The Dutch economy was based on sea trade, its navy tasked with guarding shipping routes and foiling invasion. They were free-traders, transporting goods around the world minus the trade duties imposed by other nations, costing the coffers and insulting the egos of the monarchs -- England's Charles ll, for instance -- of its larger rivals abroad.

Most significant to Americans, the young Republic was a federation of provinces with a representative federal government seated in the Hague (below). It had two major parties -- Orangists and Republicans. The former were conservative loyalists to King William III (played by Egbert Jan Weeber, above), wanting monarchy restored, while the Republicans were patrons of freedom of speech, religion, and legislative autonomy. Our framers were heavily influenced by the constitution of the Republic of the Dutch United Provinces.

The film meets up with Michiel de Ruyter in middle age. He had already served on whaling ships, progressed to command of vessels hunting raiders and aided in war against Spain. He bought his own ship and got rich as a trader before being redrafted into service, protecting merchant traffic from Barbary Pirates in the Mediterranean and battling the English.

A series of wars by the English sought to strangle Dutch trade. De Ruyter (Frank Lammers, shown on poster, top, and three photos below) is 46 when the film opens at the battle of Scheveningen in 1653. Republican Johan de Witt (Barry Atsma) has just been elected prime minister; and as he put it, 'Our enemies think we are too rich and too free' (that's de Witt addressing the assembly, two photos above). The film makes it seem the Anglo-Dutch wars were one long battle during which de Ruyter and his family don't age or change, though from 1653 until his death (see funeral sketch below) 23 years had passed. But what does that matter in the making of a movie hero?

During his political and professional maturity, we see his collaboration with de Witt to modernize the navy and infuse military strategy into naval battles, each more effective than the last. His most daring feat in 1667, in which he invented and deployed his newly trained corps of sea soldiers or "marines", was to sail his war ships up the Thames where they torched half the British fleet and stole flagship, HMS Royal Charles, towing it home as a trophy.
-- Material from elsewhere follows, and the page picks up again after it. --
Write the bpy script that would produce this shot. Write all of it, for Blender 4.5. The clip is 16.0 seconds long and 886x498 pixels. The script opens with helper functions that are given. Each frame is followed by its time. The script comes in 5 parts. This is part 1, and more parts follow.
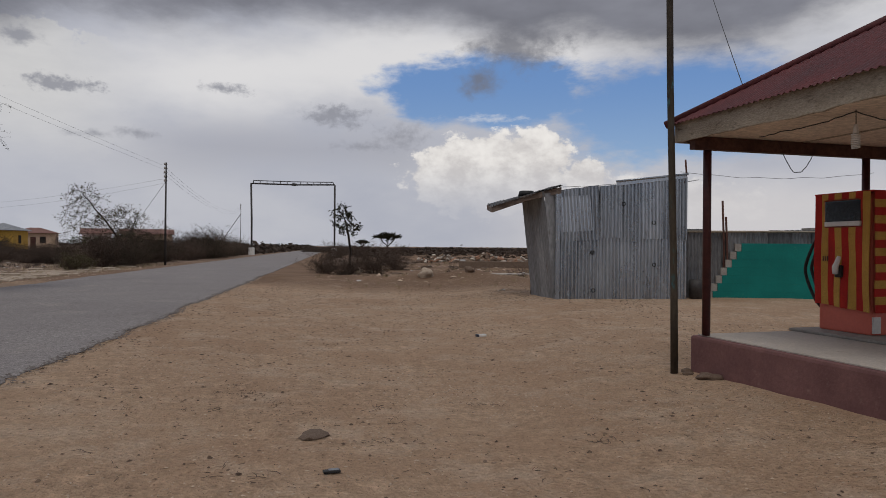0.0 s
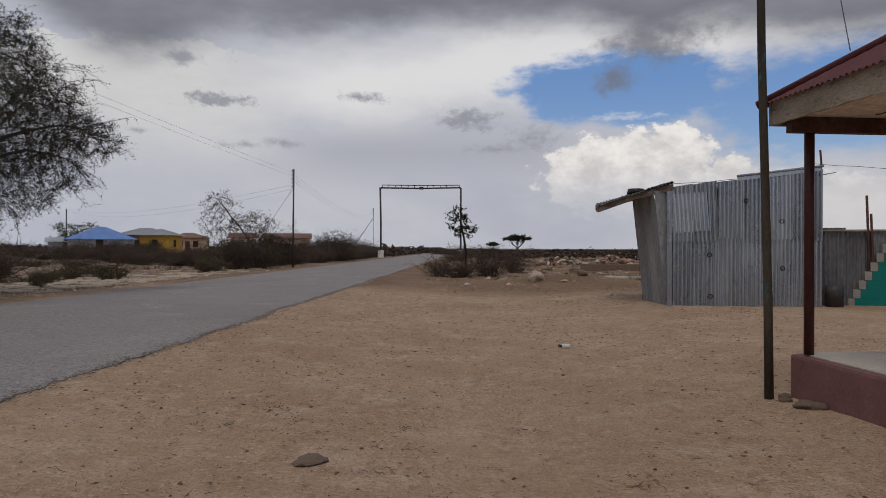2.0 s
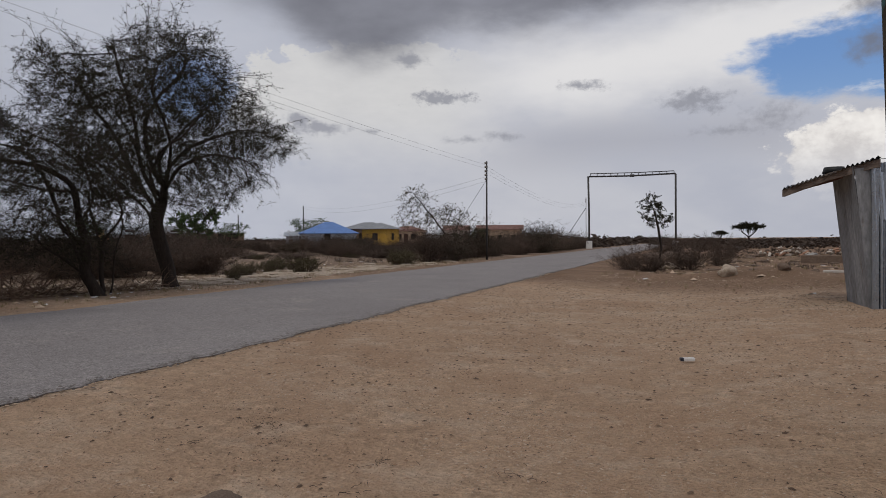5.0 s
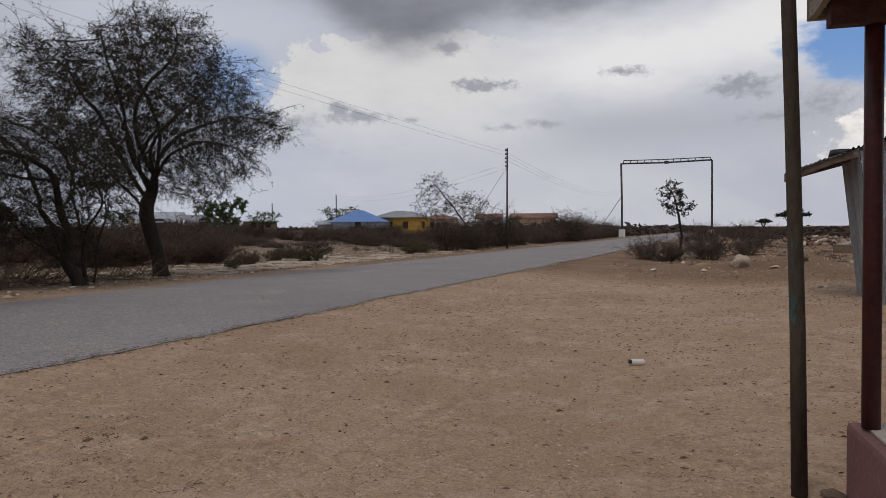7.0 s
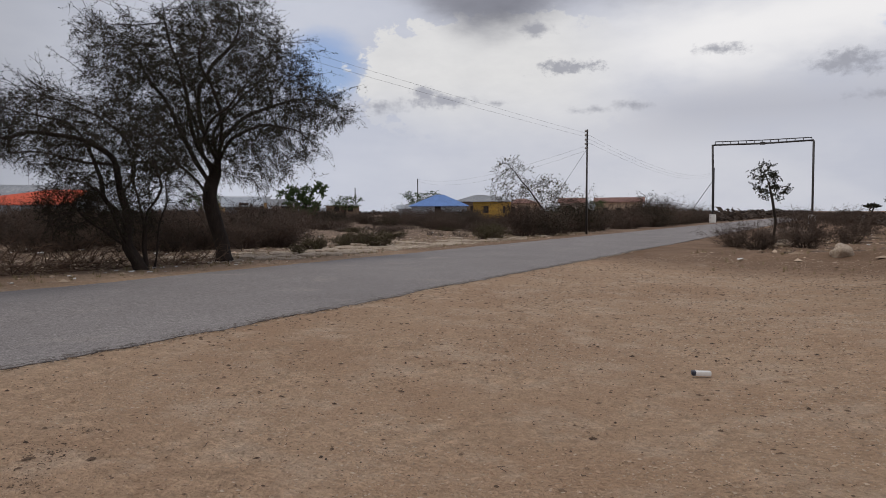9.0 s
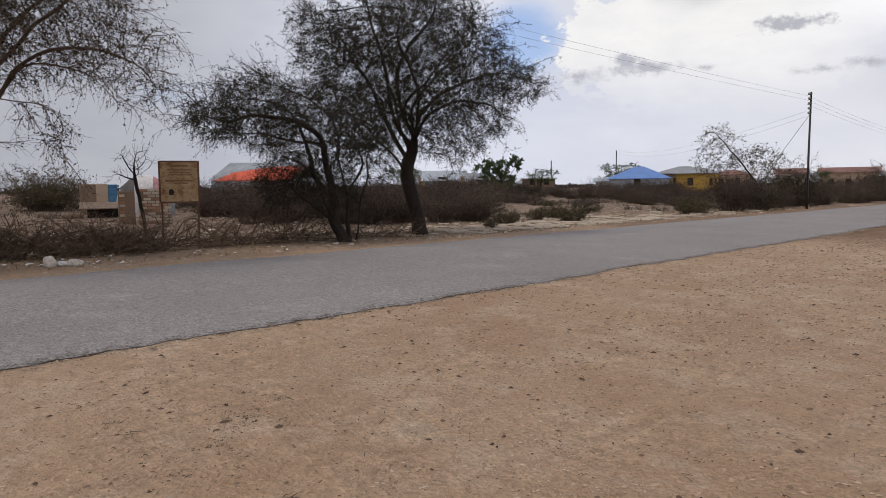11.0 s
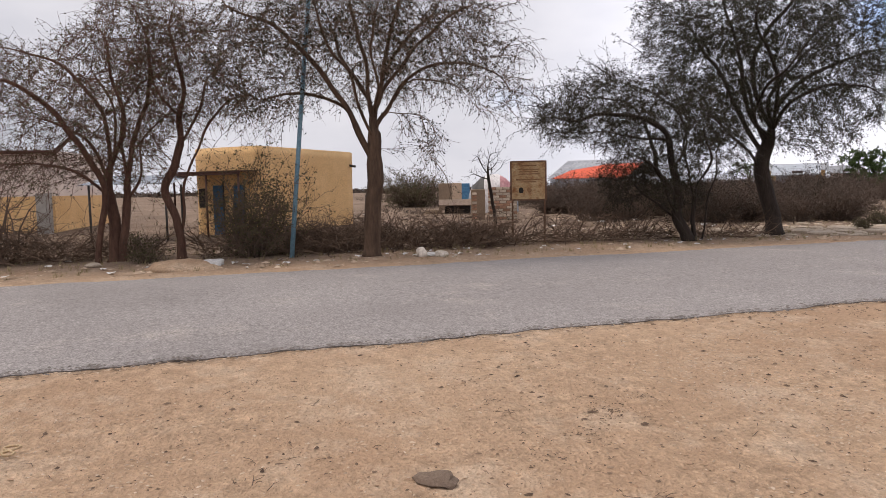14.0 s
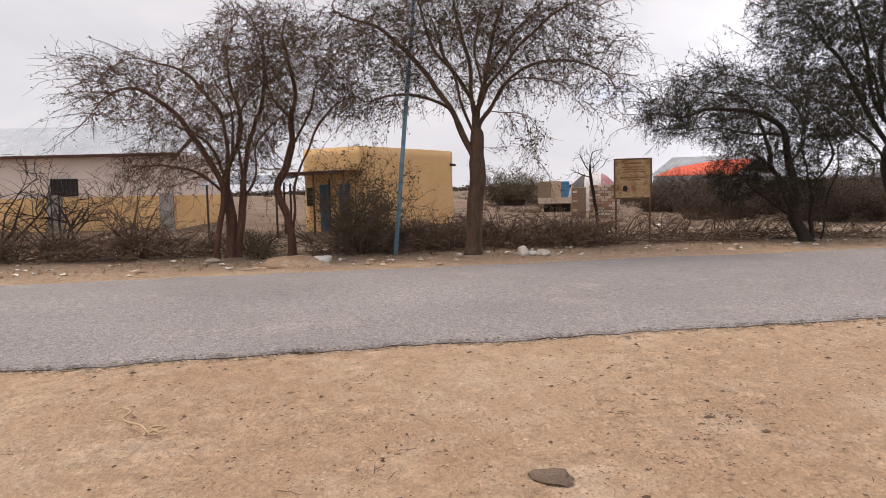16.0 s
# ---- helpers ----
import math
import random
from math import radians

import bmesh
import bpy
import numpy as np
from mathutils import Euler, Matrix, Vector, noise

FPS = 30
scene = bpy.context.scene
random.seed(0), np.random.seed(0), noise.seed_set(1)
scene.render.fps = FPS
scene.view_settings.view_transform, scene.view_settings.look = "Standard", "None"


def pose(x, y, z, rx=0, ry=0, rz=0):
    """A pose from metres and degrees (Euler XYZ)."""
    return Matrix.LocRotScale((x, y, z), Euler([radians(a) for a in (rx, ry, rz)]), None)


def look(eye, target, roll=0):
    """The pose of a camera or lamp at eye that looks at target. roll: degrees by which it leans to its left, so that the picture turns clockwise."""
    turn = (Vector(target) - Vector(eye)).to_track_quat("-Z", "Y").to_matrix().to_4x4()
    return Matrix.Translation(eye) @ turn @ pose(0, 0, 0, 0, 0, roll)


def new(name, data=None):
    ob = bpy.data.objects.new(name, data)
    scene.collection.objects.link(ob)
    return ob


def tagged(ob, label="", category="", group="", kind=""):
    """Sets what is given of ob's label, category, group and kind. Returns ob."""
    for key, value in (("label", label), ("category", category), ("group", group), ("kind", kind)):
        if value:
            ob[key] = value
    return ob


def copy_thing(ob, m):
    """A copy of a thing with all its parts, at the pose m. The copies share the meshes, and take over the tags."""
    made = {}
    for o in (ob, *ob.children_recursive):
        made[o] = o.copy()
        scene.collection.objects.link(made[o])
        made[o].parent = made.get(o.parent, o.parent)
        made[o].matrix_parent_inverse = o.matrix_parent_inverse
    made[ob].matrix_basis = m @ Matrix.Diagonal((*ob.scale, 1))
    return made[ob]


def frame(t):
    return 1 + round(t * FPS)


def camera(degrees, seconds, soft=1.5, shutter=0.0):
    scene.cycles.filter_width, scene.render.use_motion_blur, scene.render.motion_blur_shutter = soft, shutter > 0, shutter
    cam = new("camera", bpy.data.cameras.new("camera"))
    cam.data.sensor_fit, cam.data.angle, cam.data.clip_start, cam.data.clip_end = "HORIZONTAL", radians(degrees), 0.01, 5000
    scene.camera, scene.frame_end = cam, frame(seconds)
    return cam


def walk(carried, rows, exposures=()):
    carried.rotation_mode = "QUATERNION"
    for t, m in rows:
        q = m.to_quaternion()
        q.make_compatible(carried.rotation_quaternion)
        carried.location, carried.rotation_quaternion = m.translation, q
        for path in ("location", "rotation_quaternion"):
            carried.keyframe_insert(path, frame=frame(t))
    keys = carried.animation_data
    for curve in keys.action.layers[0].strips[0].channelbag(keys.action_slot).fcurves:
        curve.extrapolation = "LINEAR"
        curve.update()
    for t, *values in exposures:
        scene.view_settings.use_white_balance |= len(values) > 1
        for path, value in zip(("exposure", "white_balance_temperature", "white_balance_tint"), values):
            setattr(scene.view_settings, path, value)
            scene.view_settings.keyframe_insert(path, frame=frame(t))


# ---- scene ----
cam = camera(64.2, 16.0, soft=0.9)
METRES, EYE, TILT, LEAN, TURN = 6.757, 1.5, 1.4, -1.6, -4.2
ROWS = [
    (0.0, 0.0, 0.0, 0.0, -0.03, -1.57, 1.21),
    (0.5, 0.037, 0.0218, -0.0025, 0.94, -1.42, 1.25),
    (1.0, 0.0676, 0.0528, -0.007, 3.74, -1.29, 1.38),
    (1.5, 0.0923, 0.0868, -0.0053, 6.86, -1.21, 1.49),
    (2.0, 0.1207, 0.1156, -0.0038, 10.67, -1.12, 1.7),
    (2.5, 0.1441, 0.1473, -0.0043, 18.89, -1.05, 2.04),
    (3.0, 0.1692, 0.1868, -0.0041, 25.59, -1.06, 2.34),
    (3.5, 0.2066, 0.2275, -0.005, 27.82, -0.9, 2.46),
    (4.0, 0.2463, 0.2621, -0.0038, 28.24, -0.92, 2.48),
    (6.5, 0.4187, 0.4941, -0.0111, 29.15, -2.03, 2.51),
    (7.0, 0.4411, 0.5424, -0.0135, 31.6, -2.02, 2.56),
    (7.5, 0.4465, 0.6023, -0.0145, 33.97, -2.01, 2.59),
    (8.0, 0.4401, 0.6467, -0.015, 34.8, -2.07, 2.53),
    (10.5, 0.4179, 0.7582, -0.0103, 49.62, -4.63, 2.66),
    (11.0, 0.4166, 0.752, -0.0085, 54.23, -4.48, 2.65),
    (11.5, 0.415, 0.7437, -0.0077, 58.34, -4.36, 2.69),
    (12.0, 0.4141, 0.7365, -0.0069, 62.71, -4.18, 2.73),
    (12.5, 0.4145, 0.7293, -0.0056, 67.28, -4.01, 2.76),
    (13.0, 0.4148, 0.7192, -0.0051, 71.97, -3.81, 2.75),
    (13.5, 0.4168, 0.7118, -0.0035, 76.56, -3.67, 2.74),
    (14.0, 0.4145, 0.7104, -0.0037, 80.67, -3.48, 2.75),
    (14.5, 0.4168, 0.7042, -0.0023, 82.0, -3.44, 2.72),
    (15.0, 0.4226, 0.6955, -0.0005, 83.9, -3.4, 2.75),
    (15.5, 0.423, 0.6929, -0.0006, 87.25, -3.3, 2.74),
    (16.0, 0.4247, 0.6915, -0.0008, 88.48, -3.26, 2.75),
]
EXPOSURES = [(0.0, -0.5, 6500, 10), (4.0, -0.45, 6500, 10), (8.0, -0.3, 6500, 10), (10.5, 0.0, 6550, 10), (13.0, 0.6, 6750, 12), (16.0, 0.86, 7100, 13)]
walk(cam, [(t, pose(0, 0, EYE, TILT, LEAN, TURN) @ pose(METRES * x, METRES * y, METRES * z, 90 + pitch, roll, yaw)) for t, x, y, z, yaw, pitch, roll in ROWS], EXPOSURES)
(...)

King Charles ll was humiliated and met Dutch terms for peace. (Charles Dance, shown below, who plays the British monarch, is only half-seriously said to have been cast to leverage some of Dance's Game of Thrones fame.)

Sanne Langelaar (below, left), as Anna de Ruyter, is not a minor figure eclipsed by her husband's fame. To this production's credit, we see Michiel's life through her eyes, as she yearns for him to stay home yet begs him to rejoin the Anglo war being waged off shore. If he doesn't go, she says, there will be no life to come back to.

Anna's character, the political wrangling at the Hague, and the ongoing naval battles are capped by de Ruyter's majestic funeral. And there you have it. The film lacks a suspenseful Braveheart-like story arc, although the horrific murder of the democratic de Witt brothers was a match to William Wallace's demise. Admiral won't be the best epic you've ever seen, but it will be as entertaining, revelatory, and satisfying to join the Netherlanders in opposing our mutual British enemy in the 1600s, as much as we Americans fought them off in the 1700s.